Hans Zender is the 2013 composer in residence of the KLANGSPUREN Internationale International Ensemble Modern Academy in conjunction with the KLANGSPUREN Festival. The German composer and conductor will work with Academy participants intensively for ten days from 09/03–09/16/2013.
It is difficult to describe Hans Zender’s music in only a few words. Far too varied and diverse are the approaches and paths it takes; far too complex are the tonally rendered thoughts that reflect a subtile examination of the current cultural and social situation and intellectual horizons that extend beyond the borders of Europe. It embodies the coexistence of seriousness and humor, construction and collage, structural thinking and expressive gesture. Many of his compositions are based on sophisticated microtonal harmonics. Yet Zender, who as a conductor has over the decades gained much practical experience in working with musicians, also considers the playability, the “feasibility” of performing his works. It is above all this aspect of his many abilities that make him predestined to work with the KLANGSPUREN International Ensemble Modern Academy.
His extensive oeuvre can be divided into various work groups or cycles, which often develop over the course of long periods of time. In a large part of his work there is an implicit or explicit reference to literary sources, which suggests an expert familiarity with world literature. Take the three large operas he has written to date: Stephen Climax (based on Ulysses by James Joyce and Symeon, der Stylit by Hugo Ball), Don Quijote de la Mancha (based on Cervantes’ masterpiece), and Chief Joseph about the clash between Native American and Western civilizations. In the Cantos (including Logos-Fragmente) and other vocal works for varied ensembles one finds an intensive examination of religious and philosophical content; reflected in the cycle Lo-shu, in Kalligraphien and in compositions with Japanese titles (e.g. Issei no kyô) is his interest in Far Eastern, especially Zen philosophy, in its fundamentally other conception of time. The cycle Hölderlin lesen fits in well with the theme of KLANGSPUREN 2013 “Neue Musik und romantisches Erbe” (New Music and Romantic Legacy), as does a series of adaptations of romantic works referred to by Zender as a “composed interpretation”: his large work Schumann-Phantasie for orchestra, the adaptation of Schubert’s Winterreise (with varied instrumentation), and his most recent composition 33 Veränderungen über 33 Veränderungen based on Beethoven’s late work, Diabelli Variations.

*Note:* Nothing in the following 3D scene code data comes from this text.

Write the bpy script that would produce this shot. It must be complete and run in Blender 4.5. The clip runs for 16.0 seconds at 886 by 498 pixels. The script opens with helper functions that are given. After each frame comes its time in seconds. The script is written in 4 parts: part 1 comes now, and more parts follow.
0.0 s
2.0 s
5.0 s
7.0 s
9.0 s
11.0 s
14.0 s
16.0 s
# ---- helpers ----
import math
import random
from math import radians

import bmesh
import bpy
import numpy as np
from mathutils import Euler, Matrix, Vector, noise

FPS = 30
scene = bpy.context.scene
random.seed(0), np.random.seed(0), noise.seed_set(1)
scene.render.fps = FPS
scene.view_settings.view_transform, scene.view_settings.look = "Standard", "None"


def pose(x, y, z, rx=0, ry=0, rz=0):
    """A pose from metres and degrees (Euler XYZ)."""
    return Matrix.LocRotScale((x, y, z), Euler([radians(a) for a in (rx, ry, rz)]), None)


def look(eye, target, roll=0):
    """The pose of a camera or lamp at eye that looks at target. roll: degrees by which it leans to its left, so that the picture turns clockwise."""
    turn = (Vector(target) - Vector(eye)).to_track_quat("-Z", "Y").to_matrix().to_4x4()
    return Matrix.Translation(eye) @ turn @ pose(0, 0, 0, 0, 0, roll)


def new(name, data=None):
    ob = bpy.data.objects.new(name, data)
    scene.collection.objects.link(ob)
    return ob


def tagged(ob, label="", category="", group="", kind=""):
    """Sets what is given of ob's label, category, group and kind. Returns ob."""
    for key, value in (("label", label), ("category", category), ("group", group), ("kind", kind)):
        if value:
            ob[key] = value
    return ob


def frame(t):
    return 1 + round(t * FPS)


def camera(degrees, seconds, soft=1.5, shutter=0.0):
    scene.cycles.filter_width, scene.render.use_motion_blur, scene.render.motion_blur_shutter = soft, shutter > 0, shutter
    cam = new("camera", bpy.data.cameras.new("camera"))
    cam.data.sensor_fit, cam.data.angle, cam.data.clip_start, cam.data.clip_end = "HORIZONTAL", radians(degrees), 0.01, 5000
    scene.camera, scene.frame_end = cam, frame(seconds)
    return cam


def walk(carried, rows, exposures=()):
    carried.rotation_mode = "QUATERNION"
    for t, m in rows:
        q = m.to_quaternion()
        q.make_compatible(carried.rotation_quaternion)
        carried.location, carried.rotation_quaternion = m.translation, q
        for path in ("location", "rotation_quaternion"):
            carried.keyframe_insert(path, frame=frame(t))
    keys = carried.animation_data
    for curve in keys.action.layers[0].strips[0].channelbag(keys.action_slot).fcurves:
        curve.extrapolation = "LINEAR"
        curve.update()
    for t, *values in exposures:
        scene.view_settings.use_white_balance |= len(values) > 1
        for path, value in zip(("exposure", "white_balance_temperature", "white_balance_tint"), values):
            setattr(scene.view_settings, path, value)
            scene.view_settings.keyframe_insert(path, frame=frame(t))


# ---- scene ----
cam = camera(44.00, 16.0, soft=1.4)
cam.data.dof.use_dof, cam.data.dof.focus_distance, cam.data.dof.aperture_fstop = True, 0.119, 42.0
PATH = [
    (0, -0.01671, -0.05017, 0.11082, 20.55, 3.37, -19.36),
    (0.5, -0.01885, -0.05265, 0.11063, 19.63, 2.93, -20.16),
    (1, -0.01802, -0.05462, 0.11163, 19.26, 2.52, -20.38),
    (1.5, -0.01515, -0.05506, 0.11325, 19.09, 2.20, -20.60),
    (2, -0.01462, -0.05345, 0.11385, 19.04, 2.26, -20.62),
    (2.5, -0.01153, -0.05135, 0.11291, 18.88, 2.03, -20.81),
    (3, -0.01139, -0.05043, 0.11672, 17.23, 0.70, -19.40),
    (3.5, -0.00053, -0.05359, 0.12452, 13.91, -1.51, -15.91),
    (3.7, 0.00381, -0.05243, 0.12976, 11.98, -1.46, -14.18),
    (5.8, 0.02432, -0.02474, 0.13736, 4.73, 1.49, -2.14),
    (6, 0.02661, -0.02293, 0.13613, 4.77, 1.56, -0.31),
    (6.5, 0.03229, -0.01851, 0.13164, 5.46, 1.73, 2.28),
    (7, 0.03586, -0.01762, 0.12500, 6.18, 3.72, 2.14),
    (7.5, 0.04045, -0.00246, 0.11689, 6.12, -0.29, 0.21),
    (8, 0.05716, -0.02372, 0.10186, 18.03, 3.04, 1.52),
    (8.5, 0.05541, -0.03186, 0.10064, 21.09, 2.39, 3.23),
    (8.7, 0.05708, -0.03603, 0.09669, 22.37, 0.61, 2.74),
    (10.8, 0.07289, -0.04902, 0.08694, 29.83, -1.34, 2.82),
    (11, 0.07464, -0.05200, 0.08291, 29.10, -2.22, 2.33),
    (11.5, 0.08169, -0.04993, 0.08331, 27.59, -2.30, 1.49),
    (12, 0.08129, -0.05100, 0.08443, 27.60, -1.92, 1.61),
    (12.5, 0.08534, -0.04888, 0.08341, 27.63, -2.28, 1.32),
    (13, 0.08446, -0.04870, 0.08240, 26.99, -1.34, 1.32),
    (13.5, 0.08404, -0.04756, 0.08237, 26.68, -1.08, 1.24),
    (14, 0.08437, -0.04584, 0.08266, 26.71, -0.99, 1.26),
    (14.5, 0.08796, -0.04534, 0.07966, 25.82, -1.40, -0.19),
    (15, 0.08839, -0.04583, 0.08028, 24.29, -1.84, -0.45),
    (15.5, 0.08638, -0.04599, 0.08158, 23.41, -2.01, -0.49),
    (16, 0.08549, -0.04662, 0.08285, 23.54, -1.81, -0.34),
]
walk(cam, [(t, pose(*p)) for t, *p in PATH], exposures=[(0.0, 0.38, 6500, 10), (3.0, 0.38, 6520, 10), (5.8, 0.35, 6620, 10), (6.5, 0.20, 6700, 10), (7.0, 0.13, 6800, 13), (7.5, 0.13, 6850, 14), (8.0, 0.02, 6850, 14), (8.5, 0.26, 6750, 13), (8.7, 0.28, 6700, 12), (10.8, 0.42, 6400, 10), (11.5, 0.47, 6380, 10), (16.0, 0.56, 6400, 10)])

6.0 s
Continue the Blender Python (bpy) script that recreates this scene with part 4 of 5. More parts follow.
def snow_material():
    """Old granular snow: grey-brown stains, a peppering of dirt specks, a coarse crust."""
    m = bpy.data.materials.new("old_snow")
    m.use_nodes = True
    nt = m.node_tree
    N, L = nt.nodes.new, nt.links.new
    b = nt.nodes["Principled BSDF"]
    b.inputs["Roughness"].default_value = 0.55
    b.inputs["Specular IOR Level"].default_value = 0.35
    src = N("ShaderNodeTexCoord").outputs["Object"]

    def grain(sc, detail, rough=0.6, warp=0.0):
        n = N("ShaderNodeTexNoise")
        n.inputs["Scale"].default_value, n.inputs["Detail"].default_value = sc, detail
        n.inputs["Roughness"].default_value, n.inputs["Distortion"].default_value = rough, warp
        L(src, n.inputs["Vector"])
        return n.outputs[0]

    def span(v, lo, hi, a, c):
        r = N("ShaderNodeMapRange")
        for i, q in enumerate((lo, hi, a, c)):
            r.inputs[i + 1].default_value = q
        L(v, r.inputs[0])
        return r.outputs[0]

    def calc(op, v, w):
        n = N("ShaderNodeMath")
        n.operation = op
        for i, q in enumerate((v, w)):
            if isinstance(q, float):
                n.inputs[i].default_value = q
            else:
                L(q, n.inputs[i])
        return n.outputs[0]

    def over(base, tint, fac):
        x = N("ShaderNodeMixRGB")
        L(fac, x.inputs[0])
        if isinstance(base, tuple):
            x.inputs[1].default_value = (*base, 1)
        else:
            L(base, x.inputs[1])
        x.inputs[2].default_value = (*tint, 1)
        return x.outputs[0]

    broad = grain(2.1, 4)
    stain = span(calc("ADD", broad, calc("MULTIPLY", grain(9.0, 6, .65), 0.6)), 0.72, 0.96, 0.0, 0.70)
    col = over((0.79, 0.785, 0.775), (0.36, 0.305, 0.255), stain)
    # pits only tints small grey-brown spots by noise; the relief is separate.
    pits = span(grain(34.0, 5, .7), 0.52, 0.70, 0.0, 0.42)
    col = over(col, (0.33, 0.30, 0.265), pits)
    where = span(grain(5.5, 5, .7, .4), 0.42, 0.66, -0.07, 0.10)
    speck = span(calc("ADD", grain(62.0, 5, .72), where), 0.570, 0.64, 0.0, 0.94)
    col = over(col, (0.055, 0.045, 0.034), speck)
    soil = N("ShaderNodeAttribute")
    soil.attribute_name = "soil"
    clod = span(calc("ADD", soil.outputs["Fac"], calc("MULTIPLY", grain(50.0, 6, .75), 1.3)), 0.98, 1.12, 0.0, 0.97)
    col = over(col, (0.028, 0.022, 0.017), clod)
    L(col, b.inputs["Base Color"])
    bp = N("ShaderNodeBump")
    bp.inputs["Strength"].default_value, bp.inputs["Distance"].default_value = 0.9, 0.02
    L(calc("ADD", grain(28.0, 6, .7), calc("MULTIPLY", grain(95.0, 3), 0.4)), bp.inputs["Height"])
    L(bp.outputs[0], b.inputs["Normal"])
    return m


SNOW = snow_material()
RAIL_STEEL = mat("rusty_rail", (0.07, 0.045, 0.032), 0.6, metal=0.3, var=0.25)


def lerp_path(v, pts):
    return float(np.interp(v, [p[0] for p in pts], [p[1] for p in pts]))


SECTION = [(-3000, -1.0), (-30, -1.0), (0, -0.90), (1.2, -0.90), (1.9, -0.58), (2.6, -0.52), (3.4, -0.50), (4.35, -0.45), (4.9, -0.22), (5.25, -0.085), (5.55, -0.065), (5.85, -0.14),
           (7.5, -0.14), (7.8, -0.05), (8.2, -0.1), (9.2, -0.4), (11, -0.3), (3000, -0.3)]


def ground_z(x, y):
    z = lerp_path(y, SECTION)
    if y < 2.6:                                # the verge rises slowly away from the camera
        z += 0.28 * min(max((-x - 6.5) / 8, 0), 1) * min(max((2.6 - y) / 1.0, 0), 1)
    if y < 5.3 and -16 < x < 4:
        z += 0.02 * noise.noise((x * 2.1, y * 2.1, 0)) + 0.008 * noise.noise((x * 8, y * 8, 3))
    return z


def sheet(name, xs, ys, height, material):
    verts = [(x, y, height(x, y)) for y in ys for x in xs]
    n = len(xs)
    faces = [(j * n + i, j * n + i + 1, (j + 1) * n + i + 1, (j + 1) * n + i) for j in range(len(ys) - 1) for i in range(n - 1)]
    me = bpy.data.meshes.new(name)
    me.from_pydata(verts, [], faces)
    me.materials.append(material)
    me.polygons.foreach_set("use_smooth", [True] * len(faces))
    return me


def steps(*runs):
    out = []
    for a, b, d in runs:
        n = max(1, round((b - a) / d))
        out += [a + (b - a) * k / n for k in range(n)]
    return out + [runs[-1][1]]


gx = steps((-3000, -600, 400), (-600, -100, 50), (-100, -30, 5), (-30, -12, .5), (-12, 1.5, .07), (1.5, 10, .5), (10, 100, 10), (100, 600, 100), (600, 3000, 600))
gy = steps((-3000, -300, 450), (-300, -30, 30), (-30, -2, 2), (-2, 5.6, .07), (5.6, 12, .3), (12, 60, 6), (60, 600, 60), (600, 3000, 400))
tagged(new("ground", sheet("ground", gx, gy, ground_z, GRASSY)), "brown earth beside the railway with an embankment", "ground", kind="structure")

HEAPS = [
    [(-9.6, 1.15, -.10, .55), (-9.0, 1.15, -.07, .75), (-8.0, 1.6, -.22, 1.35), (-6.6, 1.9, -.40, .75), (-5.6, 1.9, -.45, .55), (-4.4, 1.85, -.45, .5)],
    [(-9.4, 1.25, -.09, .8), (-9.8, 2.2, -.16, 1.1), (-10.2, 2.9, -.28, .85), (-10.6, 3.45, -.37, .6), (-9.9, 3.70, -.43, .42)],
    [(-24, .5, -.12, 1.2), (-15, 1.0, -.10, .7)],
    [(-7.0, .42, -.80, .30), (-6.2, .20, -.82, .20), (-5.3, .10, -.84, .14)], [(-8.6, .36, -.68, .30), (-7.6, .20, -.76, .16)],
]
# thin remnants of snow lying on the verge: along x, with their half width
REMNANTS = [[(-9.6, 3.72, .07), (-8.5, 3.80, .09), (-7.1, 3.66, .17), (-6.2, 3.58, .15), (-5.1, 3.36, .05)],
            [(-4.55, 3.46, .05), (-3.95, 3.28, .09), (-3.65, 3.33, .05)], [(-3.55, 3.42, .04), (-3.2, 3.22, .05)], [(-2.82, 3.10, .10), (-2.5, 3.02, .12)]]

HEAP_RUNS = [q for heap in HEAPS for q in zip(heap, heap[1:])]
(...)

“The history of Ensemble Modern is inextricably linked to Hans Zender, who will run the Academy alongside ensemble members: Zender not only significantly encouraged and inspired the founding of Ensemble Modern, but has also been an important partner as a conductor and composer since the early 80s. Key works, such as “Winterreise” – to be studied at the academy – and “33 Veränderungen über 33 Veränderungen” were written for Ensemble Modern.” Both works will be performed at KLANGSPUREN 2013.”
Born in 1936 in Wiesbaden, Hans Zender studied composition with Wolfgang Fortner. He was principal conductor of the Bonn Opera (1964–68), General Director of Music in Kiel (1969–72), principal conductor of the Radio Symphony Orchestra Saarbrücken (1971–84), the Philharmonic Orchestra and the Hamburg State Opera (1984–87), and the Netherlands Radio Chamber Orchestra (1987–90), among others. Since 1999 he has been a permanent guest conductor and member of the artistic board of the SWR Symphony Orchestra in Baden-Baden and Freiburg. 1988–2000 he was professor of composition in Frankfurt. As a young man in Darmstadt and Donaueschingen and later during the course of his conducting and teaching career Hans Zender has continuously and strongly promoted the musical avant-garde, the work of Olivier Messiaen, Giacinto Scelsi, Bernd Alois Zimmermann, and Helmut Lachenmann, for example.
Gerhard R. Koch of the German daily Frankfurter Allgemeine sums up Zender’s artistic stance as follows:
Zender is everything but a composer of sound oases. He abhors generalization. His music, nevertheless, has moments of deep peacefulness, for through precise organization he has never lost sight of the spiritual component, the mysticism of the Christian Middle Ages or that of Japanese haiku.